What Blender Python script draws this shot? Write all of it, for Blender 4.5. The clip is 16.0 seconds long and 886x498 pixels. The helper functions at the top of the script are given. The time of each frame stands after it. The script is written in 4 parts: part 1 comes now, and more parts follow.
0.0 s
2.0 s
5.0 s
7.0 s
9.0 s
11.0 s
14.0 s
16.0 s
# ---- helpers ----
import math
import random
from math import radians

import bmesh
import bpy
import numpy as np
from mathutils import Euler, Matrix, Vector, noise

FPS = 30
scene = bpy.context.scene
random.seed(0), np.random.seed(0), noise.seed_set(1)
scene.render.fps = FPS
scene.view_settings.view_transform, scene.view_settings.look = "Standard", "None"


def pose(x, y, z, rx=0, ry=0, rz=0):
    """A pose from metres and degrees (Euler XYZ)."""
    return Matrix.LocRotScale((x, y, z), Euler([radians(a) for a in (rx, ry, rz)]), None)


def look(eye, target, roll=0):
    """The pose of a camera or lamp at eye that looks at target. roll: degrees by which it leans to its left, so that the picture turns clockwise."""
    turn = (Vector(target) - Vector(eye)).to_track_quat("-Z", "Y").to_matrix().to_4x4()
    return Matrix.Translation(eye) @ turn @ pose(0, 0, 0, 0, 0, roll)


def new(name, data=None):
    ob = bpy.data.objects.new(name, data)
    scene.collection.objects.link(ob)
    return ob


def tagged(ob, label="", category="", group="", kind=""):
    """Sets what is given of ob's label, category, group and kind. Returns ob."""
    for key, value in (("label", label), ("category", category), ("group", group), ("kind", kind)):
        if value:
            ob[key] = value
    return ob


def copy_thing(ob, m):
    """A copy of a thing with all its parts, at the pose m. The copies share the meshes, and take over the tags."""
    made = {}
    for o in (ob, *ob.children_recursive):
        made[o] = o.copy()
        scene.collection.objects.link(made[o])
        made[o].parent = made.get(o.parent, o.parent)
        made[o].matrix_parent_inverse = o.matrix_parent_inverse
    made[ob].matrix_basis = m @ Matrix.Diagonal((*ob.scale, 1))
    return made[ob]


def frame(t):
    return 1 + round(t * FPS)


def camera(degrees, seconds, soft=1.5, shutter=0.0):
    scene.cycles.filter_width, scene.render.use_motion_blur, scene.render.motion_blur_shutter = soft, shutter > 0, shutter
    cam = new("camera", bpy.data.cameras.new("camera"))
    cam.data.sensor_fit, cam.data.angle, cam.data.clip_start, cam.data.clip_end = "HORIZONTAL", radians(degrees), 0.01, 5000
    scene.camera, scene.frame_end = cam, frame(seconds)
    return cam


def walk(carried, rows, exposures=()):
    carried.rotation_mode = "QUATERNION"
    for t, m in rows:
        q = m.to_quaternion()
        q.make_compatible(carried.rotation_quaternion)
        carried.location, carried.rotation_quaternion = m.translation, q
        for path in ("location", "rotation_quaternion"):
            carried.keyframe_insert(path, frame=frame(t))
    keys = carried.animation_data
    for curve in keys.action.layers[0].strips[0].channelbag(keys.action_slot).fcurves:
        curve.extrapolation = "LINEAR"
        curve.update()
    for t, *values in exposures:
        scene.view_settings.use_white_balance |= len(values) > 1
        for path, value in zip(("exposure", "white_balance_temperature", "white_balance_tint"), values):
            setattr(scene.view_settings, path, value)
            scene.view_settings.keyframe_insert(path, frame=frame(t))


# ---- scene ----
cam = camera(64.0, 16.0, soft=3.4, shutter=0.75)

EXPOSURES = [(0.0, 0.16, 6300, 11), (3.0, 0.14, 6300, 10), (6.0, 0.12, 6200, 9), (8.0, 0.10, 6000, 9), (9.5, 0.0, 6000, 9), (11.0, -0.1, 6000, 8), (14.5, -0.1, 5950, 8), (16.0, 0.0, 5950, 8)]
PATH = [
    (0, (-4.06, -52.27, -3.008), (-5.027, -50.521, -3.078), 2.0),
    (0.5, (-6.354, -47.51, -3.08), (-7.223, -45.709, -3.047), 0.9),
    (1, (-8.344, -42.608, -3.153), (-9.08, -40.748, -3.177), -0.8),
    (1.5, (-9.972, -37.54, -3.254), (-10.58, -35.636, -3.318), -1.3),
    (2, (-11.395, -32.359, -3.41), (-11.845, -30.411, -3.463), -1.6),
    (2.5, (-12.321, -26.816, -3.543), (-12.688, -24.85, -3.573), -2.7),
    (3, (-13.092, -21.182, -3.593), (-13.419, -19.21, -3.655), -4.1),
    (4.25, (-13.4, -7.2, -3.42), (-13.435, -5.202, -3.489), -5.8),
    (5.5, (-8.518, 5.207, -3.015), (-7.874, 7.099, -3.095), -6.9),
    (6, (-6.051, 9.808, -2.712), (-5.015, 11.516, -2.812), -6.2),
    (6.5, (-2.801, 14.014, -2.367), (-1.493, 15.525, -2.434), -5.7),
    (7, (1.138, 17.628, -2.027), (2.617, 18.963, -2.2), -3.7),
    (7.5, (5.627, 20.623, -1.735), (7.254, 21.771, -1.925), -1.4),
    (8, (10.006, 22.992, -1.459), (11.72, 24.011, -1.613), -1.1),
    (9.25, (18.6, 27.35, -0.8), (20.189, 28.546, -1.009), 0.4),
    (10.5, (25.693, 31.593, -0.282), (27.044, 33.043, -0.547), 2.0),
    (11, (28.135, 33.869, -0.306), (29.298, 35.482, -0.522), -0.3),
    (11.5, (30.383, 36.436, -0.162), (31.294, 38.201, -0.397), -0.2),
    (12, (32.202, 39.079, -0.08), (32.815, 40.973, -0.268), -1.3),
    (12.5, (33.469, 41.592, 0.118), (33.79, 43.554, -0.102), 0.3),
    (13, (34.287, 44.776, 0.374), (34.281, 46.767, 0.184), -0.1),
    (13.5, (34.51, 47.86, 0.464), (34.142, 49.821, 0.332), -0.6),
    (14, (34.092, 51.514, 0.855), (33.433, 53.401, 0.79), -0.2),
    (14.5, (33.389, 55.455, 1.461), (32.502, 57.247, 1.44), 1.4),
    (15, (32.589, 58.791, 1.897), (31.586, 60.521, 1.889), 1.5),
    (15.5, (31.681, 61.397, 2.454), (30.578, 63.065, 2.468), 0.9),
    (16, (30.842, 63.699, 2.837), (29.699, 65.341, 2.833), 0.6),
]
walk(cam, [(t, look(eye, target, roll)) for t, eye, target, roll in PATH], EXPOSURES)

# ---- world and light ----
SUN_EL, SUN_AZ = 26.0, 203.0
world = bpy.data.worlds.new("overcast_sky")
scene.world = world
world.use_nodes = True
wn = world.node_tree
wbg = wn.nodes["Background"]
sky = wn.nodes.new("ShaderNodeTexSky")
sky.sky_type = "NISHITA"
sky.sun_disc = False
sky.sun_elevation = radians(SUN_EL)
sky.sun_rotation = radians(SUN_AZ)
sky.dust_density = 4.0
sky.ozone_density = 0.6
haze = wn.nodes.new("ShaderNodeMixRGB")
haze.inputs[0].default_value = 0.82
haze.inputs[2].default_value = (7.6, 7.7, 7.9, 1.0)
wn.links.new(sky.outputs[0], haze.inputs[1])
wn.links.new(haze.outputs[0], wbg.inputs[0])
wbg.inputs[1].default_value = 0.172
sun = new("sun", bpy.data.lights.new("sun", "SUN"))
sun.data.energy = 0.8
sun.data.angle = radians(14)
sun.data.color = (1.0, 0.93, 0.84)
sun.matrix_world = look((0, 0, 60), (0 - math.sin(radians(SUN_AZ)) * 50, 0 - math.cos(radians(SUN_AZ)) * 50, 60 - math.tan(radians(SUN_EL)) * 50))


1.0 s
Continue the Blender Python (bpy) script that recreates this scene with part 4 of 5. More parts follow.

• • • • • • •

• Task description
Output each entry precisely as given.

• Response for this exercise
What Blender Python script draws this shot? Write all of it, for Blender 4.5. The clip is 16.0 seconds long and 886x498 pixels. The helper functions at the top of the script are given. The time of each frame stands after it. The script is written in 4 parts: part 1 comes now, and more parts follow.
0.0 s
2.0 s
5.0 s
7.0 s
9.0 s
11.0 s
14.0 s
16.0 s
# ---- helpers ----
import math
import random
from math import radians

import bmesh
import bpy
import numpy as np
from mathutils import Euler, Matrix, Vector, noise

FPS = 30
scene = bpy.context.scene
random.seed(0), np.random.seed(0), noise.seed_set(1)
scene.render.fps = FPS
scene.view_settings.view_transform, scene.view_settings.look = "Standard", "None"


def pose(x, y, z, rx=0, ry=0, rz=0):
    """A pose from metres and degrees (Euler XYZ)."""
    return Matrix.LocRotScale((x, y, z), Euler([radians(a) for a in (rx, ry, rz)]), None)


def look(eye, target, roll=0):
    """The pose of a camera or lamp at eye that looks at target. roll: degrees by which it leans to its left, so that the picture turns clockwise."""
    turn = (Vector(target) - Vector(eye)).to_track_quat("-Z", "Y").to_matrix().to_4x4()
    return Matrix.Translation(eye) @ turn @ pose(0, 0, 0, 0, 0, roll)


def new(name, data=None):
    ob = bpy.data.objects.new(name, data)
    scene.collection.objects.link(ob)
    return ob


def tagged(ob, label="", category="", group="", kind=""):
    """Sets what is given of ob's label, category, group and kind. Returns ob."""
    for key, value in (("label", label), ("category", category), ("group", group), ("kind", kind)):
        if value:
            ob[key] = value
    return ob


def copy_thing(ob, m):
    """A copy of a thing with all its parts, at the pose m. The copies share the meshes, and take over the tags."""
    made = {}
    for o in (ob, *ob.children_recursive):
        made[o] = o.copy()
        scene.collection.objects.link(made[o])
        made[o].parent = made.get(o.parent, o.parent)
        made[o].matrix_parent_inverse = o.matrix_parent_inverse
    made[ob].matrix_basis = m @ Matrix.Diagonal((*ob.scale, 1))
    return made[ob]


def frame(t):
    return 1 + round(t * FPS)


def camera(degrees, seconds, soft=1.5, shutter=0.0):
    scene.cycles.filter_width, scene.render.use_motion_blur, scene.render.motion_blur_shutter = soft, shutter > 0, shutter
    cam = new("camera", bpy.data.cameras.new("camera"))
    cam.data.sensor_fit, cam.data.angle, cam.data.clip_start, cam.data.clip_end = "HORIZONTAL", radians(degrees), 0.01, 5000
    scene.camera, scene.frame_end = cam, frame(seconds)
    return cam


def walk(carried, rows, exposures=()):
    carried.rotation_mode = "QUATERNION"
    for t, m in rows:
        q = m.to_quaternion()
        q.make_compatible(carried.rotation_quaternion)
        carried.location, carried.rotation_quaternion = m.translation, q
        for path in ("location", "rotation_quaternion"):
            carried.keyframe_insert(path, frame=frame(t))
    keys = carried.animation_data
    for curve in keys.action.layers[0].strips[0].channelbag(keys.action_slot).fcurves:
        curve.extrapolation = "LINEAR"
        curve.update()
    for t, *values in exposures:
        scene.view_settings.use_white_balance |= len(values) > 1
        for path, value in zip(("exposure", "white_balance_temperature", "white_balance_tint"), values):
            setattr(scene.view_settings, path, value)
            scene.view_settings.keyframe_insert(path, frame=frame(t))


# ---- scene ----
cam = camera(64.0, 16.0, soft=3.4, shutter=0.75)

EXPOSURES = [(0.0, 0.16, 6300, 11), (3.0, 0.14, 6300, 10), (6.0, 0.12, 6200, 9), (8.0, 0.10, 6000, 9), (9.5, 0.0, 6000, 9), (11.0, -0.1, 6000, 8), (14.5, -0.1, 5950, 8), (16.0, 0.0, 5950, 8)]
PATH = [
    (0, (-4.06, -52.27, -3.008), (-5.027, -50.521, -3.078), 2.0),
    (0.5, (-6.354, -47.51, -3.08), (-7.223, -45.709, -3.047), 0.9),
    (1, (-8.344, -42.608, -3.153), (-9.08, -40.748, -3.177), -0.8),
    (1.5, (-9.972, -37.54, -3.254), (-10.58, -35.636, -3.318), -1.3),
    (2, (-11.395, -32.359, -3.41), (-11.845, -30.411, -3.463), -1.6),
    (2.5, (-12.321, -26.816, -3.543), (-12.688, -24.85, -3.573), -2.7),
    (3, (-13.092, -21.182, -3.593), (-13.419, -19.21, -3.655), -4.1),
    (4.25, (-13.4, -7.2, -3.42), (-13.435, -5.202, -3.489), -5.8),
    (5.5, (-8.518, 5.207, -3.015), (-7.874, 7.099, -3.095), -6.9),
    (6, (-6.051, 9.808, -2.712), (-5.015, 11.516, -2.812), -6.2),
    (6.5, (-2.801, 14.014, -2.367), (-1.493, 15.525, -2.434), -5.7),
    (7, (1.138, 17.628, -2.027), (2.617, 18.963, -2.2), -3.7),
    (7.5, (5.627, 20.623, -1.735), (7.254, 21.771, -1.925), -1.4),
    (8, (10.006, 22.992, -1.459), (11.72, 24.011, -1.613), -1.1),
    (9.25, (18.6, 27.35, -0.8), (20.189, 28.546, -1.009), 0.4),
    (10.5, (25.693, 31.593, -0.282), (27.044, 33.043, -0.547), 2.0),
    (11, (28.135, 33.869, -0.306), (29.298, 35.482, -0.522), -0.3),
    (11.5, (30.383, 36.436, -0.162), (31.294, 38.201, -0.397), -0.2),
    (12, (32.202, 39.079, -0.08), (32.815, 40.973, -0.268), -1.3),
    (12.5, (33.469, 41.592, 0.118), (33.79, 43.554, -0.102), 0.3),
    (13, (34.287, 44.776, 0.374), (34.281, 46.767, 0.184), -0.1),
    (13.5, (34.51, 47.86, 0.464), (34.142, 49.821, 0.332), -0.6),
    (14, (34.092, 51.514, 0.855), (33.433, 53.401, 0.79), -0.2),
    (14.5, (33.389, 55.455, 1.461), (32.502, 57.247, 1.44), 1.4),
    (15, (32.589, 58.791, 1.897), (31.586, 60.521, 1.889), 1.5),
    (15.5, (31.681, 61.397, 2.454), (30.578, 63.065, 2.468), 0.9),
    (16, (30.842, 63.699, 2.837), (29.699, 65.341, 2.833), 0.6),
]
walk(cam, [(t, look(eye, target, roll)) for t, eye, target, roll in PATH], EXPOSURES)

# ---- world and light ----
SUN_EL, SUN_AZ = 26.0, 203.0
world = bpy.data.worlds.new("overcast_sky")
scene.world = world
world.use_nodes = True
wn = world.node_tree
wbg = wn.nodes["Background"]
sky = wn.nodes.new("ShaderNodeTexSky")
sky.sky_type = "NISHITA"
sky.sun_disc = False
sky.sun_elevation = radians(SUN_EL)
sky.sun_rotation = radians(SUN_AZ)
sky.dust_density = 4.0
sky.ozone_density = 0.6
haze = wn.nodes.new("ShaderNodeMixRGB")
haze.inputs[0].default_value = 0.82
haze.inputs[2].default_value = (7.6, 7.7, 7.9, 1.0)
wn.links.new(sky.outputs[0], haze.inputs[1])
wn.links.new(haze.outputs[0], wbg.inputs[0])
wbg.inputs[1].default_value = 0.172
sun = new("sun", bpy.data.lights.new("sun", "SUN"))
sun.data.energy = 0.8
sun.data.angle = radians(14)
sun.data.color = (1.0, 0.93, 0.84)
sun.matrix_world = look((0, 0, 60), (0 - math.sin(radians(SUN_AZ)) * 50, 0 - math.cos(radians(SUN_AZ)) * 50, 60 - math.tan(radians(SUN_EL)) * 50))


1.0 s
Continue the Blender Python (bpy) script that recreates this scene with part 4 of 5. More parts follow.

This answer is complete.